You need to know your players, their opposition, home and away form, the list goes on. It’s not as simple as picking the best players – it’s about finding that unique pick that’s going to give you an extra edge.

That, in essence, is everything wrong with Fantasy Football. For me, it takes away from the beauty of the game. Managing a Fantasy Football side can be all-encompassing and take away from the football itself. It creates a frame of mind that leaves you unhappy with every result by the end of the weekend. Great, my team won – but their opposition’s striker, who’s in my team, didn’t score.
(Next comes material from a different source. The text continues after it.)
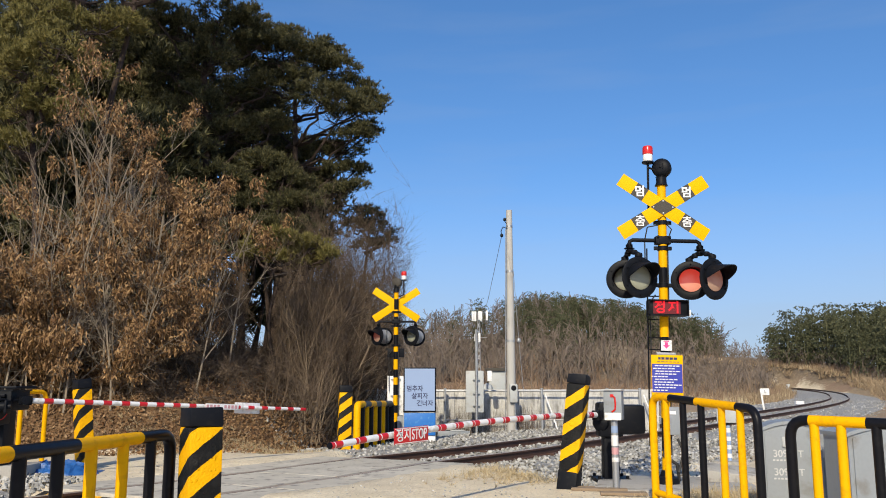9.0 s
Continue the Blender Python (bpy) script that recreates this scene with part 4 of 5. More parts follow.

Once I began to start supporting my favourite team’s opposition, I knew the fun had gone. Reaching the top 10,000 in the world was all well and good, but it was ruining the game I loved most – football.

I believe that Fantasy Football is taking away the things we love most about the beautiful game. Football is meant to spark passion and pride. But Fantasy Football does the opposite – it creates hyper-scrutiny and a system that cannot be fully gratified.

Olly is right, Fantasy Football can have advantages. It’s only a game at the end of the day.

But perhaps that’s the problem. The fact it’s only a game creates an environment that enables football fans to play with their own emotions and loyalties.

If you’re not a fan of a Premier League side, then Fantasy Football is perfect. But this message is to those who support a top-flight team: don’t continue to waste your weekends worrying about who scored somewhere else in the country, watch your own team and enjoy it. Fully invest yourself in your team for the 90 minutes, it’s what it’s all about.

As an avid Liverpool fan, I much more enjoy being able to watch my team without being a little disheartened if Firmino scores instead of Salah.

Fantasy Football tainted the passion for my club, and that’s why I won’t be masterminding another successful Ginger Ninjas campaign this season.